An Extraordinary Woman Passes

     One of my favourite people, Winnifred “Dibs” Stewart, passed away peacefully last Saturday.

     I actually met Dibs’ husband, Jack Stewart, more than twenty years before I met her. Jack was a tax lawyer at the the law firm Fraser Beatty and I was a tax accountant at Coopers & Lybrand when we collaborated on the first book I ever had published. It dealt with the massive early 70s overhaul of the Canadian income tax system. Jack, unfortunately, passed away shortly thereafter. Then, in 1992, I met Dibs.

     During his last year of high school our son Matthew was dating a young lady by the name of Beverley Bateman, whose parents, Margie and Bill Bateman, invited my wife Anne and me to a pre-Christmas gathering at their home. It transpired that Margie was Jack and Dibs Stewart’s daughter. Needless to say, Dibs and I had something to talk about; more than enough, actually, as it turned out that we had the same doctor and a host of mutual friends.

     As the relationship between Matt and Bev continued throughout their university years, and eventually evolved into marriage, Dibs and the MacInnis family would be together a number of times each year, during which time Dibs and I became very good friends, and even compatible, like-thinking bridge partners.

     Anytime we were in the same room (or car, for that matter) Dibs and I spent a lot of time talking to each other. She was well-informed, up-to-date, and articulate on an astonishing array of topics, ranging from the mundane to the earth-shaking. She was never shy about letting her views be known and was always eager and well-armed to back them up.

     I particularly remember one weekend at her summer place on Lake Simcoe when, seeing if  I could stump her, I deliberately steered our afternoon conversation through a variety of topics including all levels of politics, NHL refereeing, the Blue Jays, current music trends, the stock market, movies, and a couple of others that I’ve since forgotten. Not only was she unfazed, I learned a few things.

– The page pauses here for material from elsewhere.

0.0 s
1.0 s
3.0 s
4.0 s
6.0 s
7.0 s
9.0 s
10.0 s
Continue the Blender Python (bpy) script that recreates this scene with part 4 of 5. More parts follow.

     I will miss her greatly. Oh, by the way, she was 104 years old.

Another Surprise At That Gathering

     Also present at that 1992 Christmas gathering was Bev’s other grandfather, Dr, James Bateman, an internationally-renowned orthopaedic surgeon and developer of the artificial hip. I spent some time talking to him as well because, incredibly, around the same time that I was co-writing the aforementioned income tax book with Jack Stewart, Dr. Bateman was a client of mine.

Coaches’ Challenge Follow-up

     Last week I railed about the NHL’s off-side challenge rule. This past week we had another example of review idiocy when it took an inordinately long time to eventually disallow a goal by the Leafs’ Auston Matthews because of goaltender interference. 

     The reason it took so long was that Matthews’ contact with the Avalanche goaltender Bernier’s blocker wasn’t discernible in real time by the naked eye. It took a close examination by two referees (I don’t think the NHL war room was involved) of who knows how many super-slo-mo replays and different angles to finally spot the “interference.”

     Toronto Sun writer Steve Simmons, writing about this particular play, suggested that reviews be limited to one minute, and if clear evidence of a wrong call is not found within that time frame the call on the ice should stand. I couldn’t agree more. Another solution would be to limit a team’s total unsuccessful challenges to, say, twenty-five, per season instead of allowing one per game

     Either of these changes would solve the two current problems: the delays would be shortened; and because a timeout is lost for an unsuccessful challenge, coaches wouldn’t be so quick to make them on razor-thin, super-slo-mo-dependent “evidence.” 

More Country Song Titles

     Clever country song titles I’ve recently come across:

            She Feels Like A New Man Tonight

            You Could’ve Heard A Heart Break

            Old Flames Can’t Hold A Candle To You

       Some of you have asked me where I encounter these songs. I often listen to Willie’s Roadhouse (classic country music) on XM radio, in my car, and when I’m doing my daily workout in my basement I aways have Stingray’s country classic cable channel on.